2007 Spring DOCST 190S-07

Bulletin Course Description
Selected topics in methodology, theory, or area in seminar format. Instructor: Staff
(Instructor named in bulletin description above may not be current. For current instructor, see listing below.)

Title DURHAM BLACK WALL STREET
Department DOCST
Course Number2007 Spring 190S
Section Number 07
Primary Instructor Lau,Barbara A
Prerequisites


Prerequisites
By Permission Only. To receive a permission number, please submit a short statement expressing your interest in the class and skills you feel you bring to the class. Send to Barbara Lau, balau@duke.edu.
Synopsis of course content
This course offers students a chance to get off campus, create documentary projects and make a difference through your academic and community work. This course will enroll students from both Duke University and North Carolina Central University. Students will work together on a community development effort in Durham, fostering collaboration between the Center for Documentary Studies, North Carolina Central University, and the Durham community through documentary work. Working with the professors and the Parrish Street Advocacy Group, students in this course will complete documentary projects that highlight and explore Durham’s unique historical and cultural legacy through photographs, oral history, film/video, web sites, and writing projects. Readings will relate to the history of Durham, community documentary fieldwork, ethics, and the special challenges of community development work and heritage tourism. The class also offers students the opportunity to make important contributions, through their class projects, to this ongoing civic effort.
Textbooks
• Weare, Walter B., 1973. Black Business in the New South: A Social History of the North Carolina Mutual Life Insurance Company, University of Illinois Press.
• Hayden, Dolores, 1995. The Power of Place:Urban Landscapes as Public History. MIT Press
Assignments
Student projects, class readings, short writing assignments, quizzes, impressions essays.
Documentary projects related to Parrish Street Redevelopment efforts based on fieldwork that could include photography, oral history, video and archival research.
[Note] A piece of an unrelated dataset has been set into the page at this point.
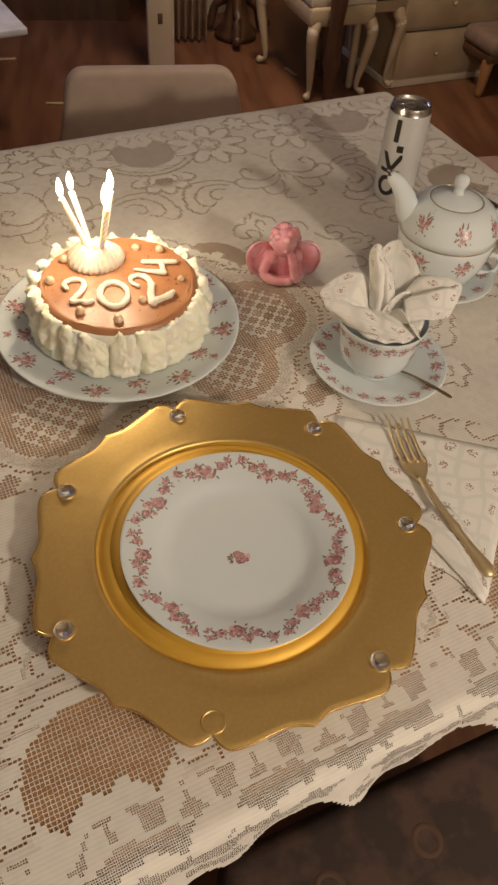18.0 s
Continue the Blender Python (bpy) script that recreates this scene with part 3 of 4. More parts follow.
def glaze_wobble(a, k, r, z):
    n = noise.noise(Vector((math.cos(a) * 3, math.sin(a) * 3, r * 60)))
    return r * (1 + 0.012 * n * (r > 0.06)), z + 0.0006 * n + (0.0004 * math.sin(a * 9) if r > 0.07 else 0)


part("caramel_glaze", lathe([(0, CAKE_TOP + 0.001), (0.02, CAKE_TOP + 0.001), (0.04, CAKE_TOP + 0.0008), (0.055, CAKE_TOP + 0.0004), (0.066, CAKE_TOP), (0.072, CAKE_TOP - 0.0004), (0.075, CAKE_TOP + 0.0004), (0.078, CAKE_TOP - 0.0002), (0.0805, CAKE_TOP - 0.0018), (0.0825, CAKE_TOP - 0.005), (0.0835, CAKE_TOP - 0.010), (0.08, CAKE_TOP - 0.011), (0, CAKE_TOP - 0.004)], 96, glaze_wobble), "caramel", cake)
bm = bmesh.new()
for k in range(170):
    r, g = 0.075 * math.sqrt(rnd.random()), rnd.random() * 6.283
    size, turn, top = 0.0003 + 0.0011 * rnd.random() ** 3, rnd.random() * 3.14, CAKE_TOP + 0.0021 - 0.0009 * (r / 0.07) ** 2
    ring = [(size * rnd.uniform(0.6, 1.3) * math.cos(a), size * rnd.uniform(0.35, 0.8) * math.sin(a)) for a in (0.785 * q for q in range(8))]
    low = [bm.verts.new((r * math.cos(g) + math.cos(turn) * x - math.sin(turn) * y, r * math.sin(g) + math.sin(turn) * x + math.cos(turn) * y, top - 0.0010)) for x, y in ring]
    mid = bm.verts.new((r * math.cos(g), r * math.sin(g), top))
    for a, b in zip(low, low[1:] + low[:1]):
        bm.faces.new((a, b, mid))
tagged(part("caramel_specks", bm, "caramel_speck", cake), kind="stuff")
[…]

Students will be required to write short reflection papers based on field trips, readings, and fieldwork. Participation will also contribute to grade.
Exams
Short midterm and final exams. Students will also be asked to present their final projects to the Parrish Street Advisory Group.
Term Papers
In lieu of a term paper, students will create documentary projects for public presentation.
Grade to be based on
Student project constitutes 30%, class participation equals 30%, in-class writing and quizzes equals 15%, Midterm exam equals 10%, Final exam equals 15% of semester grade.
Additional Information
Parrish Street, four blocks in the heart of Durham’s central business district, has been nicknamed “Black Wall Street” for the African American-owned financial institutions once headquartered there, most notably N.C. Mutual Insurance Co. and Mechanics and Farmers Bank. After decades of prosperity and growth, the businesses on Parrish Street began to feel the impact of a declining downtown Durham and change in the social fabric resulting from racial integration and the Civil Rights Movement. Durham is working to understand and commemorate this history. Parrish Street’s people, traditions, spirit, and organizations have informed cultural encounters in Durham for decades. Understanding the evolution of Parrish Street provides an avenue for exploring these cultural encounters in the larger frameworks of economic, racial, and social relations of the region and the nation.